All barriers to adoption set to gradually reduce, driving market expansion at an unprecedented rate,” she stated. There would be a “Step change in terminals, with continuous decrease in production costs and ease of use: self-installed terminals on their way,” she added.

Stressing that Eutelsat’s expectations were “conservative” she nevertheless talked of a satellite market “tripling in size and mainly driven by Non-geostationary growth” and with NGSO “representing some 50 percent of the market by 2030.”

She highlighted the 2030 market picture, saying:

  • Fixed Data, worth $3.9 billion (€3.2bn)
  • Government, worth $3.9 billion
  • Mobility, worth $3.4 billion
  • Consumer broadband, worth $4.4 billion

Masterson explained that OneWeb already had its deal pipeline valued at $2.7 billion and had more than 150 customer trials underway. It had “early mover advantage” when compared to the other systems still looking for funding (other than Starlink). Its first fleet of 648 satellites were built and business was being done ahead of the completion of the fleet.

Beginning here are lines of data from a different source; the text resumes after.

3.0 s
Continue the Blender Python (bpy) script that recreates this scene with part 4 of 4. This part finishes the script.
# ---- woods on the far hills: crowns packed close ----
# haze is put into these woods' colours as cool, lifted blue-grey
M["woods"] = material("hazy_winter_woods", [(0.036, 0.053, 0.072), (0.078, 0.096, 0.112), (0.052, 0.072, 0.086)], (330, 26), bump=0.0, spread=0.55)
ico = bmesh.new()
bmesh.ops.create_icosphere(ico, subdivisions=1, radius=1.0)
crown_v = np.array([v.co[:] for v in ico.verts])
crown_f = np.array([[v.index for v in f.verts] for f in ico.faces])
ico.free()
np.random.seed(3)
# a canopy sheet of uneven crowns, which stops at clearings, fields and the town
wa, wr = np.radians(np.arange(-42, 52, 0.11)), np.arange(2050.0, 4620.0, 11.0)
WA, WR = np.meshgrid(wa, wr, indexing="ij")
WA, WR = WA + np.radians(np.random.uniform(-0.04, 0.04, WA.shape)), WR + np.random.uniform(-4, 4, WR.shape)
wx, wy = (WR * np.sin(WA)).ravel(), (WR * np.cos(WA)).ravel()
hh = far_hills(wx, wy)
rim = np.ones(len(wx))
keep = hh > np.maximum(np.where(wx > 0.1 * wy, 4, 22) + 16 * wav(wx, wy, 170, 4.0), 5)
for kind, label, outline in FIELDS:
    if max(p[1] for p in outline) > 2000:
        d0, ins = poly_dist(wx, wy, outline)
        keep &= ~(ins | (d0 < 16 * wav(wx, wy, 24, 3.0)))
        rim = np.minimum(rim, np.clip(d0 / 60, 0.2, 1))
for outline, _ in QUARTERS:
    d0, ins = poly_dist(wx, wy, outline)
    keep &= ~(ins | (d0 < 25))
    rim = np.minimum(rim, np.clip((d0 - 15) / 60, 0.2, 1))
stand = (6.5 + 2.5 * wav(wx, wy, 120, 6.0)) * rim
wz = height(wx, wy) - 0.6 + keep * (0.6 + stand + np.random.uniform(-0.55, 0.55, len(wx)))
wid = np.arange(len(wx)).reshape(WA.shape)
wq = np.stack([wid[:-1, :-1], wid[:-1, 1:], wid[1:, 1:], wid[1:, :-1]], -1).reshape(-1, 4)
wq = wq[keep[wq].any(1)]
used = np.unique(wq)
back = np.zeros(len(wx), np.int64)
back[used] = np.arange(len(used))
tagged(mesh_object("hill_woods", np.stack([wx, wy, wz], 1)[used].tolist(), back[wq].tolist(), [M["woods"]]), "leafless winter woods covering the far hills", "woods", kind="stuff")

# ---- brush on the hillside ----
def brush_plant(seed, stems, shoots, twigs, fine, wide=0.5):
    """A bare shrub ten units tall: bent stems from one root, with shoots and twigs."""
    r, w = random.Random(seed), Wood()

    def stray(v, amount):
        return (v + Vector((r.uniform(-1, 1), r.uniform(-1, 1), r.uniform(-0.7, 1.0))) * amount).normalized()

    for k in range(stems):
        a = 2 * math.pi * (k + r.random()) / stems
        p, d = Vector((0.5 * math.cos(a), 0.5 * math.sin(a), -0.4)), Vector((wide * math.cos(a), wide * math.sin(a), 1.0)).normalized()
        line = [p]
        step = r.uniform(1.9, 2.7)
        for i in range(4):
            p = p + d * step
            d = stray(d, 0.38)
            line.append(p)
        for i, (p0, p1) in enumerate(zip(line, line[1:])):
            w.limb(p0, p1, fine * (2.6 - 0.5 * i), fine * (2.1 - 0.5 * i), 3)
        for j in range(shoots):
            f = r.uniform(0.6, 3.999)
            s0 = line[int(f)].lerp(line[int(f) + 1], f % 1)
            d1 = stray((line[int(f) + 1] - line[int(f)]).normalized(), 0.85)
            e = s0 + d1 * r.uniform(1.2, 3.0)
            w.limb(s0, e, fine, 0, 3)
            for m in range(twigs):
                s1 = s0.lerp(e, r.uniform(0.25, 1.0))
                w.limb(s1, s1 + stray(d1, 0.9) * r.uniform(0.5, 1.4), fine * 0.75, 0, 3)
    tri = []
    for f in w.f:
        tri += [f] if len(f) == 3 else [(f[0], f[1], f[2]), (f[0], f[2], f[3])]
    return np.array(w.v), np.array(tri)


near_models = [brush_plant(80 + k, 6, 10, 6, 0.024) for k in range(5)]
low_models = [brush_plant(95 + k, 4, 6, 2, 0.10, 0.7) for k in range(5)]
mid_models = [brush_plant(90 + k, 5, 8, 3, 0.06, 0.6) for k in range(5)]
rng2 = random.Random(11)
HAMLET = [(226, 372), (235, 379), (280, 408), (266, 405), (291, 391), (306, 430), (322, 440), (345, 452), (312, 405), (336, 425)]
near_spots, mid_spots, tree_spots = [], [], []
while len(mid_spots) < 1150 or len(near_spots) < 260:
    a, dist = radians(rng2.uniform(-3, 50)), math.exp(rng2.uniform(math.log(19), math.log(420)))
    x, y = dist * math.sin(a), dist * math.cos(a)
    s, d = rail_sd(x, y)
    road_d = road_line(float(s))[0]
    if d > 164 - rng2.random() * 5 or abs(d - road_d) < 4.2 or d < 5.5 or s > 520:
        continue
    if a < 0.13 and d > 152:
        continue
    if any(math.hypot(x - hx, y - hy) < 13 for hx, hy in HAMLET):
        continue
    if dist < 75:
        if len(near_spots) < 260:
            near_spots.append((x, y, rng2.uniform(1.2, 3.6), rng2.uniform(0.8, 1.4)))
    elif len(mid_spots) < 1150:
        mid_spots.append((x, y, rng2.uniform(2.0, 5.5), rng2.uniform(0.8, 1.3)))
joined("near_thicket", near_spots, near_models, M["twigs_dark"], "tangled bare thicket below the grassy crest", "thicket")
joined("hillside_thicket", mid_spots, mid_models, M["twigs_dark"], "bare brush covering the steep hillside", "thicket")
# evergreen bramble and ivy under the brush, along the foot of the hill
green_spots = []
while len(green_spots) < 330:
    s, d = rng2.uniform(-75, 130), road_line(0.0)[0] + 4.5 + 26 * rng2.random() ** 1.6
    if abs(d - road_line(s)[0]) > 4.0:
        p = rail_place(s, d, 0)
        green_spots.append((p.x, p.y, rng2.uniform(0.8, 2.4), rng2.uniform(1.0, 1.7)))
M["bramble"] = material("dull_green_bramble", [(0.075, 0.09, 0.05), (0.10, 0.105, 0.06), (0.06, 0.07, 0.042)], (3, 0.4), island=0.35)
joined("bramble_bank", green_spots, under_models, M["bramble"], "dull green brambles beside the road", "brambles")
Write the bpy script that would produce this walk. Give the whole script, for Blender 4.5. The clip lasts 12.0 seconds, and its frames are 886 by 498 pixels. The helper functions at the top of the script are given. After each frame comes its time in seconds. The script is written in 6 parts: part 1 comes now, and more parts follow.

Its satellites “switched themselves off” while over the world’s oceans in order to extend satellite life to some seven years.

Moreover, it had achieved priority rights in Ku-band and Ka-band. “Other LEOs need to coordinate with or work around OneWeb to avoid interference.” OneWeb is already licensed in 57 nations, and this would improve once the company tapped into Eutelsat’s relationships.

User latency was impressive with average one-way latency of 70ms, download speeds of 195 Mb/s and upload of up to 32 Mb/s.

OneWeb’s second Generation craft would deliver a 5-fold capacity increase on Gen 1, have a 10-year lifetime and a lower cost per Gb/s. Launch of Gen 2 is scheduled for “early 2028”.

Berneke also spoke – perhaps over-optimistically – of Eutelsat’s prospects in the demand for a European LEO constellation. Not helping in this area is the UK’s so-called ‘Golden Share’ which is not likely to help matters in Brussels.

The merger is expected to wrap during H1 next year with regulatory examinations taking place now and into Q1/2023.